- **EXERCISE OBJECTIVE**
Starting with the first line of the data below, copy each line up to and including the one containing "bump=0.003, bump_scale=220, spec=0.15)". Pictures stay out.

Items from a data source
---
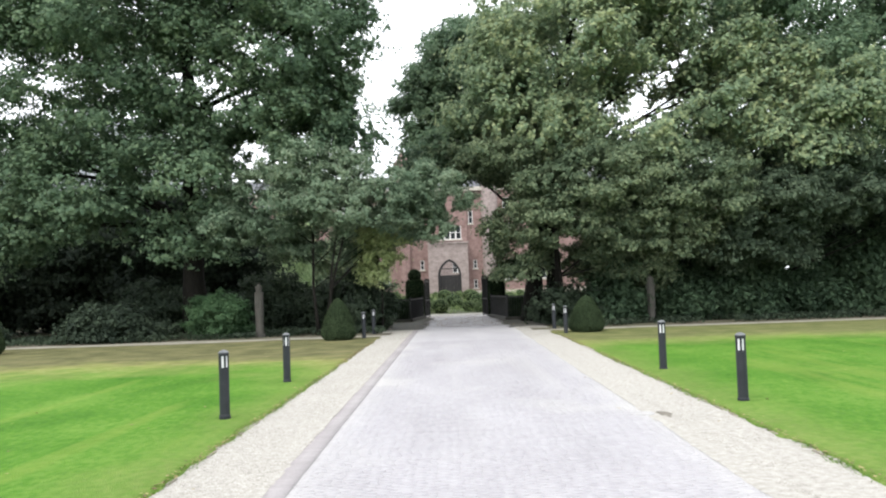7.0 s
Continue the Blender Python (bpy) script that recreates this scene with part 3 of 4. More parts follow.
tree("maple_tree", (3.7, 43.6, 0), [
    (6.0, 42.0, 11.5, 5.0, 4.5, 4.4), (3.8, 41.5, 8.6, 3.4, 3.2, 2.6), (10.0, 41.5, 12.0, 4.2, 4.0, 3.6), (8.0, 41.0, 14.5, 3.2, 3.0, 1.9), (12.5, 39.5, 9.0, 3.4, 3.0, 2.4),
    (9.0, 39.5, 8.0, 3.5, 2.5, 1.8), (15.4, 38.6, 8.5, 2.6, 2.2, 2.1), (14.0, 38.2, 6.6, 1.8, 1.4, 0.9)],
    M_MAPLE, 34, "broad maple with yellowish green foliage", trunk_r=0.42, limbs=34, leaf=0.17, boughs=0.5, size=0.75, flat=0.7, gap=-0.6, carve=-0.32, limit=290000,
    openings=[(8.6, 9.0, 0.9, 0.7), (9.2, 10.5, 0.6, 0.8), (7.2, 9.8, 0.9, 0.6), (10.3, 9.3, 0.8, 0.5), (6.6, 8.7, 0.5, 0.4), (7.9, 8.1, 0.5, 0.5)])
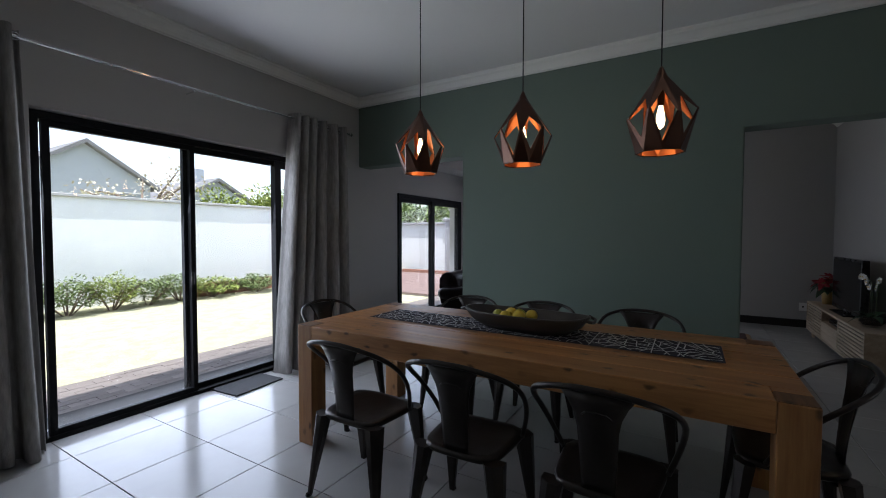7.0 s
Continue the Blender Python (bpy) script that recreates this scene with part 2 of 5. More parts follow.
M_RUG = material("charcoal_woven_rug", (0.105, 0.098, 0.094), 0.95, vary=0.85, scale=90, bump=0.014, bump_scale=120, spec=0.1, stretch=(0.22, 1.0, 1.0))
M_MAT = material("black_rubber_mat", (0.02, 0.02, 0.022), 0.85, vary=0.2, scale=60, bump=0.004, bump_scale=200)
M_BLACK = material("black_plastic", (0.010, 0.010, 0.010), 0.3, vary=0.05, bump=0, spec=0.25)
M_SCREEN = material("glossy_black_screen", (0.006, 0.006, 0.007), 0.12, vary=0.02, bump=0, rough_vary=0.01, spec=0.16)
M_CREAM = material("cream_upholstery", (0.52, 0.49, 0.44), 0.9, vary=0.06, scale=40, bump=0.003, bump_scale=220, spec=0.15)


# mesh tools
def part(name, bm, mat, parent=None, label="", smooth=False, bevel=0.0):
    """Links a bmesh as one mesh object."""
    bmesh.ops.recalc_face_normals(bm, faces=bm.faces)
    me = bpy.data.meshes.new(name)
    bm.to_mesh(me)
    bm.free()
    for m in (mat if isinstance(mat, (list, tuple)) else [mat]):
        me.materials.append(m)
    if smooth:
        for p in me.polygons:
            p.use_smooth = True
    ob = new(name, me)
    if parent is not None:
        ob.parent = parent
    if label:
        ob["label"] = label
    if bevel:
        mod = ob.modifiers.new("bevel", "BEVEL")
        mod.width, mod.segments, mod.limit_method = bevel, 2, "ANGLE"
    return ob


def thing(name, at, label, category, group="", turn=0.0, kind=""):
    ob = new(name)
    ob.empty_display_size = 0.1
    ob.matrix_basis = pose(*at, 0, 0, turn)
    return tagged(ob, label, category, group, kind)


def box(x0, x1, y0, y1, z0, z1, bm=None, bev=0.0, seg=1, mi=0):
    """A box, its edges rounded by bev."""
    out = bm or bmesh.new()
    vs = [out.verts.new((x, y, z)) for z in (z0, z1) for x, y in ((x0, y0), (x1, y0), (x1, y1), (x0, y1))]
    fs = [out.faces.new([vs[i] for i in q]) for q in
          ((3, 2, 1, 0), (4, 5, 6, 7), (0, 1, 5, 4), (1, 2, 6, 5), (2, 3, 7, 6), (3, 0, 4, 7))]
    for f in fs:
        f.material_index = mi
    if bev:
        es = list({e for f in fs for e in f.edges})
        bmesh.ops.bevel(out, geom=es, offset=bev, segments=seg, affect="EDGES", profile=0.5)
    return out


def loft(rings, bm=None, close_ring=True, caps=True, mi=0):
    """Skins a row of rings of points."""
    out = bm or bmesh.new()
    vv = [[out.verts.new(p) for p in r] for r in rings]
    n = len(vv[0])
    for a, b in zip(vv, vv[1:]):
        for i in range(n if close_ring else n - 1):
            j = (i + 1) % n
            f = out.faces.new((a[i], a[j], b[j], b[i]))
            f.material_index = mi
    if caps and close_ring:
        out.faces.new(vv[0][::-1]).material_index = mi
        out.faces.new(vv[-1]).material_index = mi
    return out


def lathe(profile, seg=24, at=(0, 0, 0), bm=None, caps=True, mi=0):
    rings = [[(at[0] + r * math.cos(2 * math.pi * i / seg), at[1] + r * math.sin(2 * math.pi * i / seg), at[2] + z)
              for i in range(seg)] for r, z in profile]
    return loft(rings, bm, True, caps, mi)


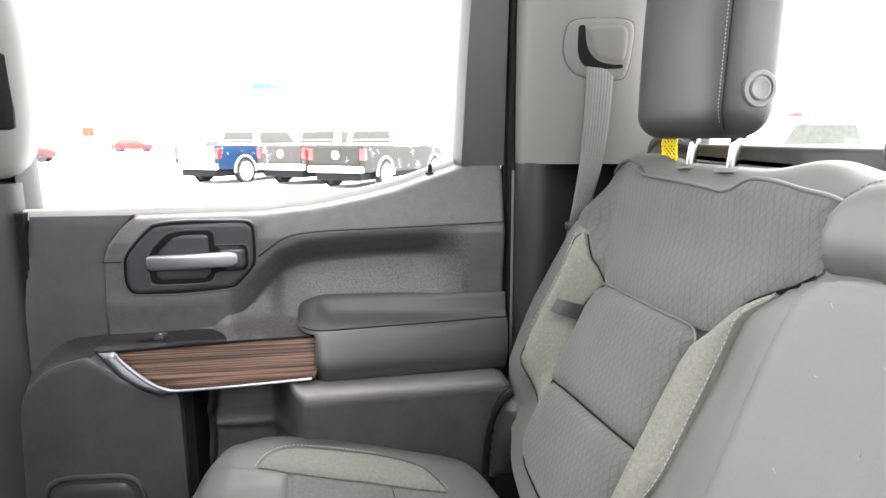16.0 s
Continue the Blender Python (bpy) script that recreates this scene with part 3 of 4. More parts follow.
# armrest pad behind the wood trim: a sunken rest with a raised rim behind and in front of it
RIM_SHAPE = ((0.0, -0.006, 1), (0.05, -0.001, 1), (0.10, 0.0, 1), (0.16, -0.001, 1), (0.21, -0.004, 1), (0.26, -0.010, 1), (0.31, 0.018, 0), (0.36, 0.0125, 0), (0.42, 0.0095, 0), (0.52, 0.007, 0), (0.65, 0.0045, 0), (0.78, 0.0025, 0), (0.90, 0.0012, 0))


def armrest_section(x):
    s0 = max(0.0, (x + 0.09) / 0.335)
    f = math.sqrt(max(0.0, 1 - (1 - min(1.0, max(0.0, (x + 0.126) / 0.058))) ** 2))
    ys, zs = 0.660 + 0.070 * s0, 0.6635 - 0.0105 * s0
    yb, zb = 0.6505 + 0.2755 * x, 0.598 - 0.0835 * x
    back, zt = 0.775 - 0.017 * smoothstep(0.02, 0.14, x), 0.7025 - 0.005 * s0
    ys = back - (back - ys) * (0.35 + 0.65 * f)
    # below, the pad starts where the wood ends
    g = min(1.0, max(0.0, (x + 0.091) / 0.026))
    yb = yb + 0.026 * (1 - math.sqrt(1 - (1 - g) ** 2)) if x > -0.0912 else 0.715
    zt = 0.668 + (zt - 0.668) * (0.3 + 0.7 * f)
    sunk = smoothstep(-0.108, -0.062, x)
    top = []
    for t, dz, from_top in RIM_SHAPE:
        rest = (zt if from_top else zs) + dz
        plain = zs + (zt - zs) * (1 - smoothstep(0.20, 0.97, t)) - 0.005 * max(0.0, 1 - t / 0.1)
        top.append((x, back + (ys - back) * t, plain + (rest - plain) * sunk))
    # the face leans out, then tucks in towards its foot
    face = [(x, ys + 0.003, zs + 0.001), (x, ys - 0.001, zs - 0.003)]
    for k in (0.12, 0.24, 0.36, 0.48, 0.60, 0.72, 0.84, 0.94):
        out = (ys - yb - 0.004) * smoothstep(-0.25, 0.74, k) - 0.017 * max(0.0, (k - 0.70) / 0.30) ** 1.3
        face.append((x, ys - out, zs + (zb - 0.011 - zs) * k))
    return top + face + [(x, yb + 0.018, zb - 0.012), (x, yb + 0.023, zb - 0.019), (x, yb + 0.031, zb - 0.027), (x, yb + 0.042, zb - 0.034), (x, back, zb - 0.035)]


stations = [-0.126, -0.1245, -0.121, -0.115, -0.107, -0.099, -0.0915, -0.0909, -0.0895, -0.087, -0.083, -0.078, -0.072, -0.066] + list(np.linspace(-0.058, 0.2455, 24))
armrest = part("armrest_pad", loft([armrest_section(x) for x in stations]), ARM_LEATHER, door, "padded dark armrest", crease=1.2)
ridge = [Vector(armrest_section(x)[13]) + Vector((0, -0.0005, 0.0012)) for x in stations[3:]]
part("armrest_seam", tube([p + Vector((0, 0.002, 0.0)) for p in ridge], 0.001, 6), BLACK, armrest)
part("stitching", stitches([p + Vector((0, 0.006, 0.0018)) for p in ridge[6:]], 0.0030, 0.0018, 0.0007), DARK_THREAD, armrest, "grey thread")


# wood and chrome
def on_wood(x, z, h):
    t = (z - 0.62) / 0.03
    return Vector((x, 0.677 - 0.78 * (0.645 - z) - 0.004 * (1 - t * t) - h * 0.8, z + h * 0.6))


WOODLINE = [(-0.404, 0.642), (-0.33, 0.6445), (-0.252, 0.647), (-0.17, 0.6485), (-0.0935, 0.650), (-0.0885, 0.646), (-0.0875, 0.61), (-0.0915, 0.5985), (-0.100, 0.5965), (-0.203, 0.5925), (-0.301, 0.5905), (-0.332, 0.598), (-0.369, 0.619)]
part("wood_trim", pad(WOODLINE, on_wood, 0.005, 0.003, 0.006, 0.01, sharp=True), WOOD, door, "dark brown wood grain strip")
CHROMELINE = [(-0.4265, 0.6425), (-0.404, 0.6425), (-0.3685, 0.6195), (-0.332, 0.5985), (-0.305, 0.5905), (-0.305, 0.5875), (-0.330, 0.5865), (-0.358, 0.595), (-0.389, 0.6115)]
part("chrome_strip", pad(CHROMELINE, lambda x, z, h: on_wood(x, z, h + 0.0008), 0.003, 0.0022, 0.006, 0.012, sharp=True), BLADE, door, "bright chrome edging")
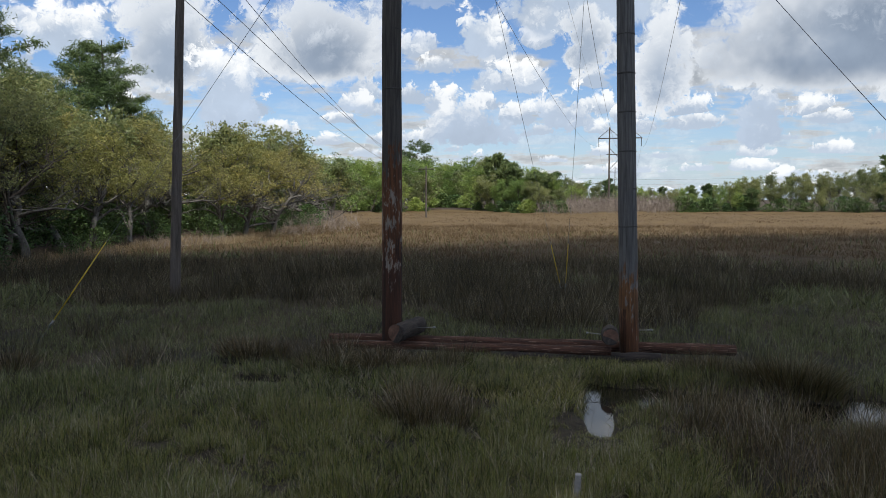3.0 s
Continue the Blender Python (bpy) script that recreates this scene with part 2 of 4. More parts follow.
def foliage(name, colours, patch=0.35, through_light=0.35, vary=0.35, rough=0.5):
    """Leaves or blades: each has its own tint among the colours, with drifts of tint over the ground or crown."""
    m, t, bsdf = base_material(name)
    geo = add(t, "ShaderNodeNewGeometry")
    info = add(t, "ShaderNodeObjectInfo")
    drift = noise_of(t, geo.outputs["Position"], patch, 4)
    fac = mth(t, "ADD", mth(t, "MULTIPLY", geo.outputs["Random Per Island"], 0.7), mth(t, "MULTIPLY", fit_range(t, drift, 0.3, 0.7), 0.3))
    ramp = add(t, "ShaderNodeValToRGB")
    put(t, ramp.inputs[0], fac)
    el = ramp.color_ramp.elements
    while len(el) < len(colours):
        el.new(0.5)
    for i, c in enumerate(colours):
        el[i].position = (i + 0.35) / (len(colours) - 0.3)
        el[i].color = (*c, 1)
    tint = add(t, "ShaderNodeHueSaturation")
    put(t, tint.inputs["Color"], ramp.outputs[0])
    put(t, tint.inputs["Hue"], fit_range(t, info.outputs["Random"], 0, 1, 0.5 - 0.035 * vary * 2, 0.5 + 0.02 * vary * 2))
    put(t, tint.inputs["Value"], fit_range(t, info.outputs["Random"], 0, 1, 1 + 0.5 * vary, 1 - 0.6 * vary))
    put(t, bsdf.inputs["Base Color"], tint.outputs[0])
    bsdf.inputs["Roughness"].default_value = rough
    bsdf.inputs["Specular IOR Level"].default_value = 0.4
    soft = add(t, "ShaderNodeBsdfTranslucent")
    put(t, soft.inputs["Color"], tint.outputs[0])
    mix = add(t, "ShaderNodeMixShader")
    mix.inputs[0].default_value = through_light
    t.links.new(bsdf.outputs[0], mix.inputs[1])
    t.links.new(soft.outputs[0], mix.inputs[2])
    t.links.new(mix.outputs[0], t.nodes["Material Output"].inputs[0])
    return m


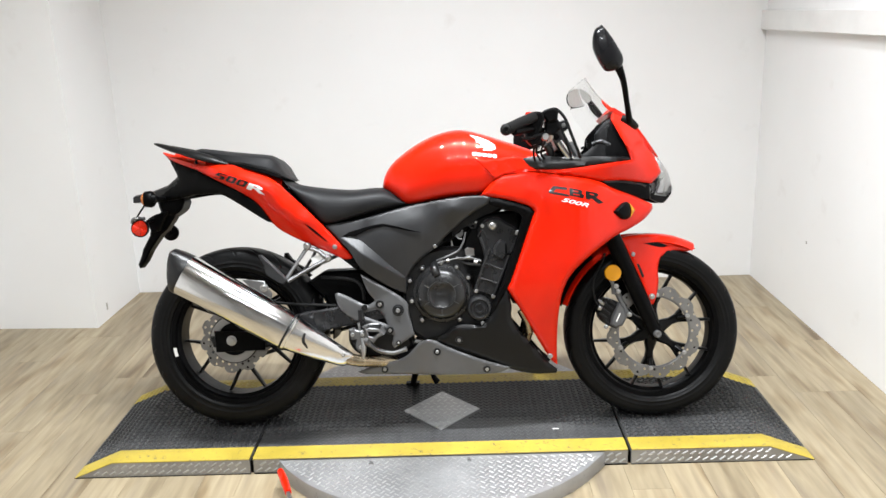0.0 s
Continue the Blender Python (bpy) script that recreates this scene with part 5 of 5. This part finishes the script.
solid("dashboard", loft([[(x, -w, z0), (x, -w, z1), (x + 0.02, w, z1), (x + 0.02, w, z0)] for x, w, z0, z1 in ((0.50, 0.07, 0.925, 0.94), (0.53, 0.085, 0.90, 0.985), (0.58, 0.09, 0.88, 1.015), (0.625, 0.08, 0.87, 0.99))]), BLACK, label="black instrument panel")
CABIN = field([(0.44, 0.88, 0.13), (0.62, 0.87, 0.145), (0.575, 1.0, 0.105), (0.53, 0.93, 0.115)])
both("cockpit_trim", lambda s: skin([(0.455, 0.876), (0.494, 0.90), (0.517, 0.923), (0.524, 0.959), (0.556, 0.994), (0.578, 1.006), (0.6, 0.955), (0.632, 0.868), (0.55, 0.870)], CABIN, side=s, thick=0.004, edge=0.004), BLACK, "black inner cockpit panel")
# no hollow is modelled: a black sheet on the trim gives the recess's shade
both("cockpit_recess", lambda s: skin([(0.556, 0.925), (0.566, 0.99), (0.58, 0.996), (0.6, 0.95), (0.625, 0.876), (0.553, 0.877), (0.551, 0.9)], lambda x, z: CABIN(x, z) + 0.0035, side=s, thick=0.004, edge=0.002), SHADE_BLACK, "black sheet as the shaded recess beside the instruments")
both("trim_fold", lambda s: skin([(0.508, 0.929), (0.539, 0.939), (0.572, 0.922), (0.566, 0.913), (0.536, 0.926), (0.51, 0.92)], lambda x, z: CABIN(x, z) + 0.006, side=s, thick=0.004, edge=0.003, step=0.006), MATT, "matt fold of the trim")
# mirrors
def pillow(outline, levels):
    """A rounded shell over a side-view outline: levels of (y, scale)."""
    poly = rounded(outline, 5, 80)
    cx, cz = sum(p[0] for p in poly) / len(poly), sum(p[1] for p in poly) / len(poly)
    return loft([[(cx + (x - cx) * k, y, cz + (z - cz) * k) for x, z in poly] for y, k in levels])


near = solid("mirror", pillow([(0.515, 1.268), (0.532, 1.248), (0.555, 1.213), (0.578, 1.168), (0.574, 1.142), (0.562, 1.132), (0.531, 1.127), (0.514, 1.142), (0.495, 1.178), (0.487, 1.21), (0.493, 1.25)], ((-0.334, 0.12), (-0.333, 0.45), (-0.329, 0.78), (-0.32, 0.95), (-0.31, 1.0), (-0.299, 0.98), (-0.287, 0.86), (-0.28, 0.45), (-0.279, 0.1))), CHROME_DARK, label="dark glossy rear-view mirror housing", angle=60)
part("mirror_stem", mesh("mirror_stem", *tube([(0.566, -0.30, 1.14), (0.583, -0.285, 1.10), (0.60, -0.25, 1.035), (0.617, -0.2, 0.985)], [0.014, 0.0095, 0.0085, 0.011], 12), BLACK), near, "black mirror stem")
part("mirror_foot", mesh("mirror_foot", *tube([(0.595, -0.185, 0.998), (0.62, -0.19, 0.985), (0.643, -0.185, 0.965)], [0.01, 0.014, 0.009], 10), RUBBER), near)
FAR = [(0.500, 1.143), (0.510, 1.163), (0.535, 1.169), (0.562, 1.160), (0.583, 1.136), (0.580, 1.114), (0.555, 1.099), (0.518, 1.098), (0.502, 1.118)]


def swung(geo):
    """Turned about its upright, towards the rider."""
    return [(x, y - 1.1 * (x - 0.55) + 0.1 * (z - 1.12), z) for x, y, z in geo[0]], geo[1]


far = solid("mirror", swung(pillow(FAR, ((0.335, 0.9), (0.337, 1.0), (0.345, 1.0), (0.36, 0.9), (0.375, 0.6), (0.38, 0.2)))), BLACK, label="far rear-view mirror seen through the screen", angle=60)
part("mirror_glass", mesh("mirror_glass", *swung(pillow(FAR, ((0.3325, 0.2), (0.3325, 0.95), (0.336, 0.95)))), MIRROR), far, "mirror glass")
part("mirror_stem", mesh("mirror_stem", *tube([(0.578, 0.33, 1.115), (0.602, 0.29, 1.075), (0.62, 0.24, 1.02), (0.625, 0.19, 0.985)], [0.014, 0.010, 0.009, 0.011], 12), BLACK), far, "black mirror stem")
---
- **EXPECTED OUTPUT**
7.0 s
Continue the Blender Python (bpy) script that recreates this scene with part 3 of 4. More parts follow.
tree("maple_tree", (3.7, 43.6, 0), [
    (6.0, 42.0, 11.5, 5.0, 4.5, 4.4), (3.8, 41.5, 8.6, 3.4, 3.2, 2.6), (10.0, 41.5, 12.0, 4.2, 4.0, 3.6), (8.0, 41.0, 14.5, 3.2, 3.0, 1.9), (12.5, 39.5, 9.0, 3.4, 3.0, 2.4),
    (9.0, 39.5, 8.0, 3.5, 2.5, 1.8), (15.4, 38.6, 8.5, 2.6, 2.2, 2.1), (14.0, 38.2, 6.6, 1.8, 1.4, 0.9)],
    M_MAPLE, 34, "broad maple with yellowish green foliage", trunk_r=0.42, limbs=34, leaf=0.17, boughs=0.5, size=0.75, flat=0.7, gap=-0.6, carve=-0.32, limit=290000,
    openings=[(8.6, 9.0, 0.9, 0.7), (9.2, 10.5, 0.6, 0.8), (7.2, 9.8, 0.9, 0.6), (10.3, 9.3, 0.8, 0.5), (6.6, 8.7, 0.5, 0.4), (7.9, 8.1, 0.5, 0.5)])
7.0 s
Continue the Blender Python (bpy) script that recreates this scene with part 2 of 5. More parts follow.
M_RUG = material("charcoal_woven_rug", (0.105, 0.098, 0.094), 0.95, vary=0.85, scale=90, bump=0.014, bump_scale=120, spec=0.1, stretch=(0.22, 1.0, 1.0))
M_MAT = material("black_rubber_mat", (0.02, 0.02, 0.022), 0.85, vary=0.2, scale=60, bump=0.004, bump_scale=200)
M_BLACK = material("black_plastic", (0.010, 0.010, 0.010), 0.3, vary=0.05, bump=0, spec=0.25)
M_SCREEN = material("glossy_black_screen", (0.006, 0.006, 0.007), 0.12, vary=0.02, bump=0, rough_vary=0.01, spec=0.16)
M_CREAM = material("cream_upholstery", (0.52, 0.49, 0.44), 0.9, vary=0.06, scale=40, bump=0.003, bump_scale=220, spec=0.15)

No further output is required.